Author: Jeff Parker
Publisher: Oni Press
On a summer night, Alden Baylor sits in a field watching the largest meteor shower in human history. What begins as teenage adventure becomes something more - the celestial event brings travelers who will change the world completely, and Alden discovers a connection to one of them. How does a young man who had to grow up fast handle the invasion of his planet? Can Alden keep humanity from oblivion? From writer Jeff Parker (Aquaman, Hulk) and artist Sandy Jarrell (Batman '66) comes this story of adolescence, friendship and hard decisions.
Teenage Alden joins friends to watch a meteor shower but discovers after the event that the meteors carried an alien race in the form of skins, which live off of the brains of hosts—including Alden’s workmate, Wilton.

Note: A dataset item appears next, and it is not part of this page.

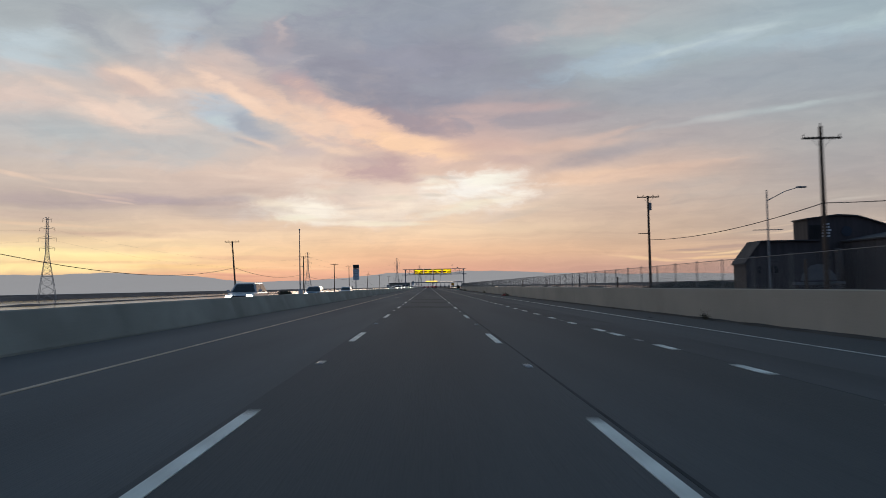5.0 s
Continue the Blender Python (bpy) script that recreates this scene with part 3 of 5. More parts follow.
# hills on the far shore: height in degrees by azimuth, with a ragged crest
RIDGE = ((-60, 1.3), (-29, 1.30), (-23, 1.42), (-17, 1.08), (-13, 0.60), (-9, 0.60), (-5.5, 0.88), (-3, 1.05), (0, 1.02), (4, 1.12), (9, 0.88), (17, 0.58), (23, 0.55), (32, 0.42), (60, 0.5))
hv, hf = [], []
HN = 420
for i in range(HN + 1):
    az = -60 + 120 * i / HN
    el = float(np.interp(az, [r[0] for r in RIDGE], [r[1] for r in RIDGE]))
    el += 0.10 * noise.noise(Vector((az * 0.25, 0, 5))) + 0.05 * noise.noise(Vector((az * 0.9, 2, 5))) + 0.02 * noise.noise(Vector((az * 3, 2, 5)))
    dist = 4150
    top = dist * math.tan(radians(max(0.15, el)))
    for d, z in ((dist - 420, -3.0), (dist - 180, top * 0.45), (dist, top), (dist + 250, -3.0)):
        hv.append((d * math.sin(radians(az)) * 1.0, 240 + d * math.cos(radians(az)), z))
for i in range(HN):
    for j in range(3):
        hf.append((i * 4 + j, i * 4 + j + 1, (i + 1) * 4 + j + 1, (i + 1) * 4 + j))
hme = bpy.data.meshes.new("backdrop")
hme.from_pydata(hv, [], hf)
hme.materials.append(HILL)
tagged(new("backdrop", hme), "grey-blue hills along the far shore, haze painted in as a glow", "hills", kind="structure")

# ---- the carriageways ----
Y0, Y1 = -120.0, 1700.0


def road_part(xs, name, label, mat=ASPHALT):
    ys = [Y0 + i * 20 for i in range(int((Y1 - Y0) / 20) + 1)]
    verts, faces = [], []
    n = len(xs)
    for y in ys:
        for x in xs:
            verts.append((x, y, road_z(x)))
    for j in range(len(ys) - 1):
        for i in range(n - 1):
            faces.append((j * n + i, j * n + i + 1, (j + 1) * n + i + 1, (j + 1) * n + i))
    k = len(verts)
    for x in (xs[0], xs[-1]):
        verts += [(x, Y0, -1.2), (x, Y1, -1.2)]
    faces.append((0, k, k + 1, (len(ys) - 1) * n))
    faces.append((n - 1, len(ys) * n - 1, k + 3, k + 2))
    me = bpy.data.meshes.new(name)
    me.from_pydata(verts, [], faces)
    me.materials.append(mat)
    return tagged(new(name, me), label, "road", kind="structure")


road = road_part([-0.16, 4, 8, 11, 14.6], "road", "dark grey asphalt motorway of several lanes")
road_inner = road_part([-6.9, -3, -0.161], "road_inner_lane", "paler asphalt of the inner lane and shoulder", ASPHALT_L)
road_far = road_part([-21.4, -17, -12, -6.91], "road_oncoming", "dark asphalt carriageway for oncoming traffic")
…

While authorities scurry to learn more about the alien race in order to destroy it, Alden learns that the aliens are simply trying to survive and are offering their hosts the opportunity to participate in a communal consciousness, linking them with the minds of hosts across the universe. After attempting, unsuccessfully, to mediate between the FBI and the alien race, Alden realizes that humans will always live in fear and greed and decides to become a host to an alien skin and join the alien race instead.
Meteor Men is an action-packed graphic novel with believable characters and an intriguing concept of alien occupation through a skin that feeds off of human brains. Targeted at a YA audience, the book offers eye-catching graphics throughout. It raises questions of how humans organize themselves and fail to work together for peace, brings into question the value of individual liberty, and invites the enticing alternative of being part of a communal consciousness.
As a political statement about the human predicament, it would leave much to be desired, suggesting there is no hope without relinquishing individuality for an alien consciousness much like the Borg from Star Trek. But the story offers a thought-provoking escapist alternative to human politics, suggesting the inevitable implosion of greed and fear and the need for new ways of thinking about community.